On average, about 100 migrants arrive daily at the Greyhound bus stop on their way to Roxham Road, according to Chad Provost, who runs his own shuttle service for migrants. On his business card is written “Roxham Road Border,” his WhatsApp number, and “24 hour service to and from the Canadian border. Asylum seekers and refugee safe transportation.”
Provost, standing at the bus station outside his minivan with three passengers inside, said he sometimes provides asylum seekers with free rides.
“A lot of them come from mess-up places. A lot of them just want a better life,” Provost said.
“There are some people I have driven for free. A lot of them don’t have any money. Some of these other drivers will just leave them here to freeze …. The gas station is closed at night.”
He says he doesn’t need to wrestle with the other taxi drivers to fill up his van — he gets his customers through word of mouth.
“My customers call me in advance to set up pickups from the bus stop to Roxham Road.”
For months, Quebec has been calling for the federal government — which controls Canada’s borders — to stop the flow or migrants, or at least ensure they are more equally distributed across the country after they arrive. The vast majority of people who enter irregularly into Canada cross into Quebec, putting a strain on the province’s social services.
The opposition Parti Québécois, meanwhile, has called for the provincial police to shut down Roxham Road entirely — but the party hasn’t said what it thinks should be done if asylum seekers choose another of the many forested routes into the country.
The province recently announced $3.5 million in aid for community organizations that have been struggling to provide food, clothing and housing for rising numbers of asylum seekers.

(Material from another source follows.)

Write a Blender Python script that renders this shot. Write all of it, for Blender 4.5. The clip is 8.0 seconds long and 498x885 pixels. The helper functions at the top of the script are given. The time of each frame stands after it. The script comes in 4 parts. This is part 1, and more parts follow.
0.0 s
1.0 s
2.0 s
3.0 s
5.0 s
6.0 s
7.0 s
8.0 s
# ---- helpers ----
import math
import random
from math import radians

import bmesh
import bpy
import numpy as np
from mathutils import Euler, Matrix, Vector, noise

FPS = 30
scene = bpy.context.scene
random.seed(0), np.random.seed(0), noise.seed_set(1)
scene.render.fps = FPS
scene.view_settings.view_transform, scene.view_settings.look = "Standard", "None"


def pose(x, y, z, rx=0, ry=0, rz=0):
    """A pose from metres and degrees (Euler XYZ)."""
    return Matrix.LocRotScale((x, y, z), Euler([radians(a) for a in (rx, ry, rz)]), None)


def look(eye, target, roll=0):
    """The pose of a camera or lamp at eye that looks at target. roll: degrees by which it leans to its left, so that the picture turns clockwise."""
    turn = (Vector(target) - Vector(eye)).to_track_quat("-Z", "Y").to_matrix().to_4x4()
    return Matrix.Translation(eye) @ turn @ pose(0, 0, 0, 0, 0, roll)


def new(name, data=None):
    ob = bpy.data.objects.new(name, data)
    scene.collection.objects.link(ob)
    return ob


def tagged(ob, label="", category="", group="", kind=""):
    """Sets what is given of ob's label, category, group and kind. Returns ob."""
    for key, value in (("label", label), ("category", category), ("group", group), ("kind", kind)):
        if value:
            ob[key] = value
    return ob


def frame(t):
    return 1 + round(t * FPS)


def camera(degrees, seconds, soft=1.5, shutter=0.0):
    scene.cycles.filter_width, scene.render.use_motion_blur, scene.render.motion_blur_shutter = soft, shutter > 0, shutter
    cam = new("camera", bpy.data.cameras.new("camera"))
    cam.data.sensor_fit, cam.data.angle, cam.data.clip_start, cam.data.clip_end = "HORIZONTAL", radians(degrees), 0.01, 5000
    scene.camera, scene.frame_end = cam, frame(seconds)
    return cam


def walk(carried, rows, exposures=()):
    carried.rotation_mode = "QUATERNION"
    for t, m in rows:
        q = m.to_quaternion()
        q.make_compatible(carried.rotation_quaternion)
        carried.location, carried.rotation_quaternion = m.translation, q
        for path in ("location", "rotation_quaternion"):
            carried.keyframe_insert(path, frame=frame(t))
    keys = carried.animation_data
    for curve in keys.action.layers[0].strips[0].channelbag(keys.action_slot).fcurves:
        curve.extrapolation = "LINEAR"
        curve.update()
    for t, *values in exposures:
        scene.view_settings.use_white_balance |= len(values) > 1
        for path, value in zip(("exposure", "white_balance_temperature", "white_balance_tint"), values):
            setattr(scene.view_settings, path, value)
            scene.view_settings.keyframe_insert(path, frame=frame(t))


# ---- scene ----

On Thursday evening, along the muddy trail leading up the border, a sign says “road closed.” A second sign a few metres away says, “Stop” in French. To the left, blue barrels act as pillars at the front of a makeshift entryway where asylum seekers line up and are met by RCMP agents.
One of those migrants is David Jesus Binto, 17, who arrived to Roxham Road in a taxi with another young man. Jesus Binto, wearing sneakers, jeans and an old-looking windbreaker over a T-shirt, says he and his friend are from Venezuela.

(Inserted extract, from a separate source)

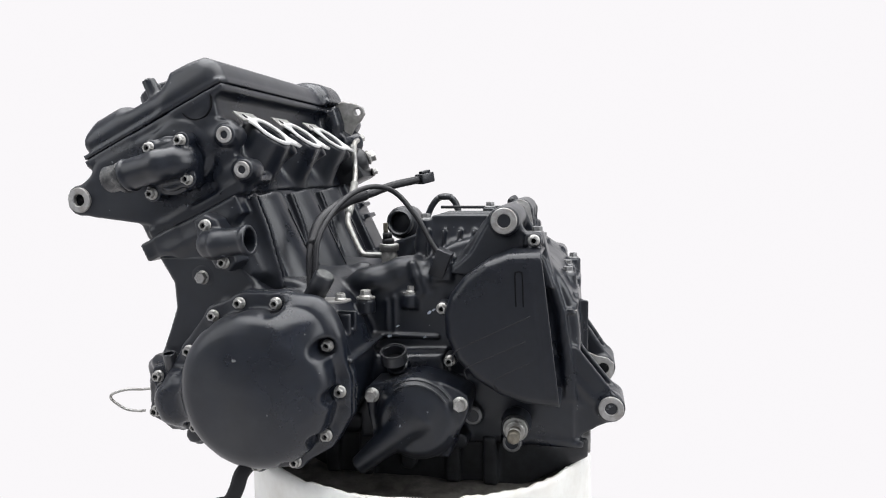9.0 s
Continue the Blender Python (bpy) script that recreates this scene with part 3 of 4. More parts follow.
def sump():
    c = Casting((-0.19, -0.16, 0.126), (0.215, 0.075, 0.22), 0.0025)
    c.poly([(-0.16, 0.205), (-0.12, 0.16), (-0.07, 0.135), (0.10, 0.135), (0.17, 0.17), (0.196, 0.186), (0.196, 0.206)], -0.130, 0.025, 0.006, 0.004)
    for x in (-0.09, -0.05, 0.05, 0.092):
        c.box((x - 0.008, -0.140, 0.15 if x < 0.12 else 0.175), (x + 0.008, -0.11, 0.206), 0.003, 0.005)
    c.rod((0.0, -0.125, 0.172), (0.0, -0.142, 0.172), 0.010, e=0.002, k=0.004)
    ob = part("sump", c, DARK, engine, "black oil sump in grime")
    part("sump_flange", block((0.176, -0.124, 0.189), (0.1985, 0.022, 0.2085), 0.002), DULL, ob, "bare, corroded aluminium flange strip")
    rnd = random.Random(8)
    for _ in range(16):
        y, z, r = rnd.uniform(-0.09, 0.012), rnd.uniform(0.196, 0.207), rnd.uniform(0.0015, 0.004)
        ps = [(y + 1.6 * r * rnd.uniform(0.5, 1.1) * math.cos(a), z + r * rnd.uniform(0.4, 1.0) * math.sin(a)) for a in np.linspace(0, 2 * math.pi, 8, endpoint=False)]
        part("corrosion_patch", slab(ps, 0.1983, 0.1988, 0, ((0, 0, 0), ((0, 1, 0), (1, 0, 0), (0, 0, 1)))), WASHER, ob, "pale corroded patch")
    for y in (-0.112, -0.06, -0.02, 0.014):
        part("flange_screw", disc((0.193, y, 0.187), (0, 0, -1), 0.005, 0.006, 0.001, 12), DULL, ob)
    return ob


def cylinder_block():
    c = Casting((-0.28, -0.235, 0.34), (-0.06, 0.135, 0.50), 0.0022)
    c.poly([(0.030, -0.1075), (0.150, -0.1075), (0.149, -0.135), (0.143, -0.235), (0.03, -0.235), (0.044, -0.17), (0.040, -0.14)], -0.192, 0.082, 0.012, 0.006, fr=HEAD)
    c.box((0.040, -0.214, -0.129), (0.146, 0.088, -0.1085), 0.002, 0.004, fr=HEAD)
    c.box((0.022, -0.214, -0.129), (0.07, -0.184, -0.1085), 0.002, 0.005, fr=HEAD)
    for v in CYL:
        for u, r in ((0.080, 0.045), (0.1165, 0.0445)):
            p, q = h(u, v, -0.112), h(u, v, -0.275)
            c.rod(p, q, r, e=0.003, k=0.003)
        # seam and cast web down the back of each barrel
        for dv in (-0.0465, -0.0385):
            c.poly([(0.10, -0.115), (0.1585, -0.115), (0.1560, -0.150), (0.1440, -0.215), (0.10, -0.215)], v + dv - 0.0018, v + dv + 0.0018, 0.0008, 0.003, fr=HEAD)
    # water jacket on the generator end, its bolt posts
    c.poly([(0.05, -0.128), (0.130, -0.128), (0.132, -0.19), (0.10, -0.205), (0.055, -0.17)], -0.2115, -0.19, 0.009, 0.020, fr=HEAD)
    c.rod((-0.1967, -0.19, 0.3855), (-0.1967, -0.211, 0.3855), 0.012, e=0.002, k=0.008)
    for w in (-0.126, -0.1445, -0.162):
        c.box((0.135, 0.075, w - 0.003), (0.170, 0.105, w + 0.003), 0.001, 0.003, fr=HEAD)
    c.poly([(0.008, -0.108), (0.16, -0.108), (0.16, -0.235), (0.06, -0.235), (0.054, -0.195), (0.040, -0.16), (0.022, -0.13)], 0.064, 0.116, 0.004, 0.006, fr=HEAD)
    for v in CYL:
        c.rod(h(0.036, v + 0.03, -0.128), h(0.036, v + 0.03, -0.15), 0.006, e=0.001, k=0.005)
    ob = part("cylinder_block", c, PAINT, engine, "black cylinder block with rounded barrels")
    for v in CYL:
        # dark strip painted for the shaded groove down each barrel
        part("cast_seam", slab([(0.1590, -0.135), (0.1616, -0.135), (0.1616, -0.25), (0.1590, -0.25)], v + 0.0040, v + 0.0050, 0, HEAD), RECESS_SHADE, ob)
    return ob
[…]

“We heard about (Roxham Road) through word of mouth. We left Venezuela for economic reasons,” he said in Spanish.
When asked if he had acquired the bus tickets for free, he replied that they had purchased the tickets themselves.
RCMP agents tell the migrants that if they cross the blue bins into Canada, they will be placed under arrest.
Jesus Binto, his friend and several others walk in single file toward the agents and into Canada.